_EXERCISE BRIEF:_
Repeat exactly the lines running from the first line of the data to the line containing "winter ground of", both ends included, and nothing else; drop the pictures.

_DATASET SECTION:_
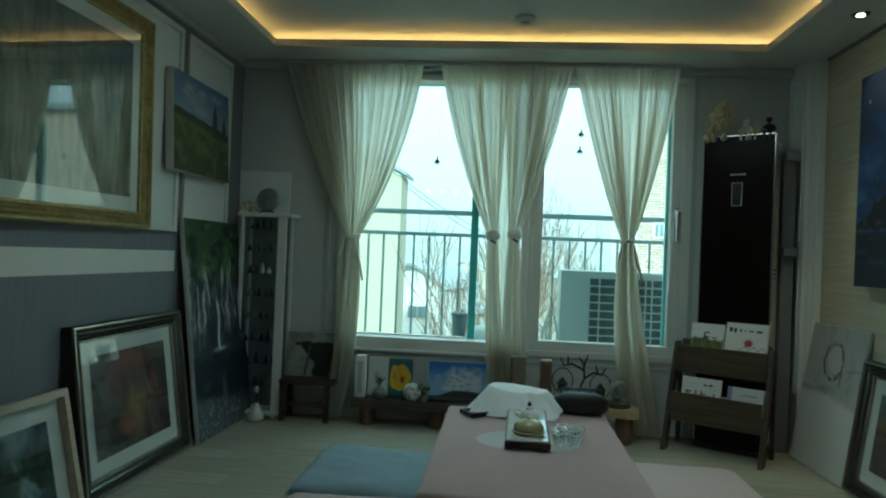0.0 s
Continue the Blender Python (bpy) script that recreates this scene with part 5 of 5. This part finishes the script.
GZ = -9.0
gb = bmesh.new()
for v in bmesh.ops.create_grid(gb, x_segments=40, y_segments=40, size=3000)["verts"]:
    v.co.z = GZ
tagged(part("ground", gb, M["earth"]), "dry winter ground of a valley town", "ground", kind="structure")


def house_box(label, x0, x1, y0, y1, z1, wall_mat, roof, windows, category="house"):
    h = thing("house", label, category)
    part("wall", bx(x0, x1, y0, y1, GZ, z1), wall_mat, h)
    if roof == "gable":
        b = bmesh.new()
        top = z1 + (x1 - x0) * 0.28
        e = 0.35
        prof = [(x0 - e, z1 - 0.1), ((x0 + x1) / 2, top), (x1 + e, z1 - 0.1), (x1 + e, z1 + 0.15), ((x0 + x1) / 2, top + 0.25), (x0 - e, z1 + 0.15)]
        a = [b.verts.new((x, y0 - e, z)) for x, z in prof]
        c = [b.verts.new((x, y1 + e, z)) for x, z in prof]
        for k in range(6):
            b.faces.new((a[k], a[(k + 1) % 6], c[(k + 1) % 6], c[k]))
        b.faces.new((a[0], a[1], a[4], a[5]))
        b.faces.new((a[1], a[2], a[3], a[4]))
        b.faces.new((c[0], c[1], c[4], c[5]))
        b.faces.new((c[1], c[2], c[3], c[4]))
        part("roof", b, M["roof_grey"], h)
        g = bmesh.new()
        v = [g.verts.new(p) for p in ((x0, y0 + 0.02, z1 - 0.12), (x1, y0 + 0.02, z1 - 0.12), ((x0 + x1) / 2, y0 + 0.02, top - 0.05), (x0, y1, z1 - 0.12), (x1, y1, z1 - 0.12), ((x0 + x1) / 2, y1, top - 0.05))]
        g.faces.new(v[:3])
        g.faces.new(v[3:])
        part("gable_wall", g, wall_mat, h)
    else:
        e = 0.2 if roof == "flat" else 0.03
        part("roof", bx(x0 - e, x1 + (0.2 if roof == "flat" else 0.0), y0 - e, y1 + e, z1, z1 + 0.3), M["roof_grey"] if roof == "flat" else M["render_white"], h)
    for wx0, wx1, wz0, wz1 in windows:
        w = part("window", bx(wx0, wx1, y0 - 0.05, y0 + 0.02, wz0, wz1), M["render_white"], h)
        n = 2
        for k in range(n):
            q = (wx1 - wx0 - 0.1) / n
            part("pane", bx(wx0 + 0.05 + k * q + 0.03, wx0 + 0.05 + (k + 1) * q - 0.03, y0 - 0.07, y0 - 0.045, wz0 + 0.08, wz1 - 0.08), M["far_glass"], w)
    return h


# the beige block whose gable end shows beside the first curtain
house_box("tall beige rendered apartment block with a gable roof", -17.0, -6.95, 45, 48, 6.4, M["render_beige"], "gable", [], "apartment block")

# white house with a vaulted roof
vh = thing("house", "white rendered house with a vaulted grey roof", "house")
xc, zp, half, fall = -8.2, 0.1, 3.2, 2.25
prof = [(xc + half * s, zp - fall * abs(s) ** 1.4) for s in np.linspace(-1, 1, 25)]
b = bmesh.new()
f = [b.verts.new((x, 60, z)) for x, z in prof] + [b.verts.new((xc + half, 60, GZ)), b.verts.new((xc - half, 60, GZ))]
k_ = [b.verts.new((v.co.x + 2.6, 72, v.co.z)) for v in f]
b.faces.new(f)
b.faces.new(list(reversed(k_)))
for k in range(len(f)):
    b.faces.new((f[k], f[(k + 1) % len(f)], k_[(k + 1) % len(f)], k_[k]))
part("wall", b, M["render_white"], vh)
b = bmesh.new()
ra = [[b.verts.new((xc + (x - xc) * 1.04 + (2.6 if y > 65 else 0.0), y, z + dz)) for x, z in prof] for y, dz in ((59.6, 0.03), (59.6, 0.3), (72.4, 0.3), (72.4, 0.03))]
for r0, r1 in zip(ra, ra[1:] + ra[:1]):
    for k in range(24):
        b.faces.new((r0[k], r0[k + 1], r1[k + 1], r1[k]))
part("roof", b, M["roof_grey"], vh)
wv = part("window", bx(-8.35, -6.5, 59.92, 60.02, -4.6, -3.35), M["render_white"], vh)
for k in range(2):
    part("pane", bx(-8.27 + k * 0.86, -7.46 + k * 0.86, 59.88, 59.93, -4.5, -3.45), M["far_glass"], wv)
wv = part("window", bx(-9.5, -8.8, 59.92, 60.02, -1.75, -1.15), M["render_white"], vh)
part("pane", bx(-9.43, -8.87, 59.88, 59.93, -1.69, -1.21), M["far_glass"], wv)

# yellow brick block
bb = house_box("yellow brick apartment block with pale bands", 5.2, 12.0, 30, 33, 7.4, M["brick"], "wallcap", [(8.6, 10.2, 2.1, 3.7), (8.6, 10.2, -1.2, 0.4), (6.4, 6.9, 2.2, 2.9)], "apartment block")
part("pilaster", bx(5.15, 5.75, 29.85, 33.03, GZ, 7.39), M["render_white"], bb)
house_box("taller yellow brick apartment block", 12.01, 34.0, 29.5, 44, 7.6, M["brick"], "flat", [(12.3, 13.8, 3.0, 4.5), (19.0, 20.6, 3.0, 4.5), (12.3, 13.8, -0.2, 1.4), (18.0, 19.8, -0.2, 1.5), (23.0, 24.8, 3.2, 4.9), (23.0, 24.8, -0.2, 1.5)], "apartment block")

hr = random.Random(8)
for k in range(22):
    x, y = hr.uniform(-70, 70), hr.uniform(120, 300)
    w = hr.uniform(7, 14)
    house_box("small distant house in the valley town", x, x + w, y, y + 9, GZ + hr.uniform(3, 6.5), M[hr.choice(["render_beige", "concrete", "concrete"])], hr.choice(["gable", "flat"]), [(x + 1, x + 3, GZ + 2, GZ + 3.2)])
house_box("low house with a grey roof behind the tree", -4.2, 3.8, 66, 76, -5.6, M["concrete"], "gable", [(-3.0, -1.4, -7.6, -6.4), (0.5, 2.1, -7.6, -6.4)])


def ridge(y, height, seed):
    b = bmesh.new()
    lo, hi = [], []
    for k in range(121):
        x = -900 + k * 15
        h = height * (0.45 + 0.75 * abs(noise.noise(Vector((x * 0.004, seed, 0)))) + 0.18 * noise.noise(Vector((x * 0.02, seed, 1))))
        lo.append(b.verts.new((x, y - 120, GZ - 1)))
        hi.append((b.verts.new((x, y, GZ + h)), b.verts.new((x, y + 160, GZ - 1))))
    for k in range(120):
        b.faces.new((lo[k], lo[k + 1], hi[k + 1][0], hi[k][0]))
        b.faces.new((hi[k][0], hi[k + 1][0], hi[k + 1][1], hi[k][1]))
    return b


# the haze over the hills is only in their colour
tagged(part("backdrop_hills", ridge(620, 42, 2.0), M["hill"], smooth=True), "wooded hills with distance haze mixed into their grey", "hills", kind="structure")


def bare_tree(x, y, tall, seed, leafy):
    q = random.Random(seed)
    t = thing("bare_tree", "leafless winter tree with a few brown leaves", "tree", pose(x, y, GZ), group="winter trees")
    tr_, cr, lv = bmesh.new(), bmesh.new(), bmesh.new()

    def grow(p, d, ln, r, depth):
        pts, rad = [p], [r]
        for s in range(3):
            d = (d + Vector((q.uniform(-1, 1), q.uniform(-1, 1), q.uniform(-0.2, 0.9))) * 0.16).normalized()
            p = p + d * ln / 3
            pts.append(p)
            rad.append(r * (1 - 0.10 * (s + 1)))
        tube(tr_ if depth == 0 else cr, pts, rad, 6 if depth < 2 else 3)
        if depth >= 6:
            if q.random() < leafy * (p.z < tall * 0.93):
                blob(lv, p, q.uniform(0.015, 0.032), (1, 1, 0.6), 1, 0.8, q.random() * 9)
            return
        for _ in range(3 if depth < 4 else 2):
            s = Vector((q.uniform(-1, 1), q.uniform(-1, 1), q.uniform(0.0, 1.1)))
            grow(pts[q.choice((2, 3))], (d * 1.3 + s * 0.65).normalized(), tall * 0.20 if depth == 0 else ln * q.uniform(0.66, 0.84), max(rad[-1] * 0.76, 0.009), depth + 1)

    grow(Vector((0, 0, 0)), Vector((0, 0, 1)), tall * 0.50, tall * 0.010, 0)
    part("trunk", tr_, M["twig"], t)
    part("crown", cr, M["twig"], t, recalc=False)
    if len(lv.verts):
        part("brown_leaves", lv, M["dry_leaf"], t, recalc=False)


bare_tree(0.95, 18, 12.3, 4, 0.5)
bare_tree(-1.3, 21, 10.8, 9, 0.9)
bare_tree(0.7, 24, 11.6, 14, 0.2)
bare_tree(3.2, 34, 9.6, 21, 0.9)

for k, (z0, z1) in enumerate(((5.9, 1.6), (5.6, 1.1))):
    pts = [(-6.6 + 9 * s, 44.9 + 10 * s, z0 + (z1 - z0) * s - 2.0 * s * (1 - s)) for s in np.linspace(0, 1, 14)]
    tagged(part("overhead_cable", tube(bmesh.new(), pts, 0.035, 4), M["rail"]), "thin dark overhead cable", "cable", group="overhead cables")

# ---- floor of separate laminate boards ----
fl_ = tagged(part("floor", bx(WX, EX, SY, NY, -0.06, -0.012), M["floor_gap"]), "pale oak laminate floor", "floor", kind="structure")
BW, BL = 0.125, 1.22
board = bx(0.0008, BL - 0.0008, 0.0006, BW - 0.0006, -0.012, 0.0, 0.0012)
bmesh.ops.recalc_face_normals(board, faces=board.faces)
bme = bpy.data.meshes.new("plank")
board.to_mesh(bme)
board.free()
bme.materials.append(M["plank"])
row = 0
y = SY
while y < NY - 0.01:
    x = WX - (0.37 * row % 1.0) * BL
    while x < EX:
        x0, x1, y1 = max(x, WX), min(x + BL, EX), min(y + BW, NY)
        if x1 - x0 > 0.02:
            if x0 == x and x1 == x + BL and y1 == y + BW:
                me_ = bme
            else:
                c_ = bx(x0 - x + 0.0008, x1 - x - 0.0008, 0.0006, y1 - y - 0.0006, -0.012, 0.0, 0.001)
                bmesh.ops.recalc_face_normals(c_, faces=c_.faces)
                me_ = bpy.data.meshes.new("plank")
                c_.to_mesh(me_)
                c_.free()
                me_.materials.append(M["plank"])
            o = new("plank", me_)
            o.parent = fl_
            o.location = (x, y, 0)
        x += BL
    row += 1
    y += BW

_SOLUTION BELOW:_
0.0 s
Continue the Blender Python (bpy) script that recreates this scene with part 5 of 5. This part finishes the script.
GZ = -9.0
gb = bmesh.new()
for v in bmesh.ops.create_grid(gb, x_segments=40, y_segments=40, size=3000)["verts"]:
    v.co.z = GZ
tagged(part("ground", gb, M["earth"]), "dry winter ground of a valley town", "ground", kind="structure")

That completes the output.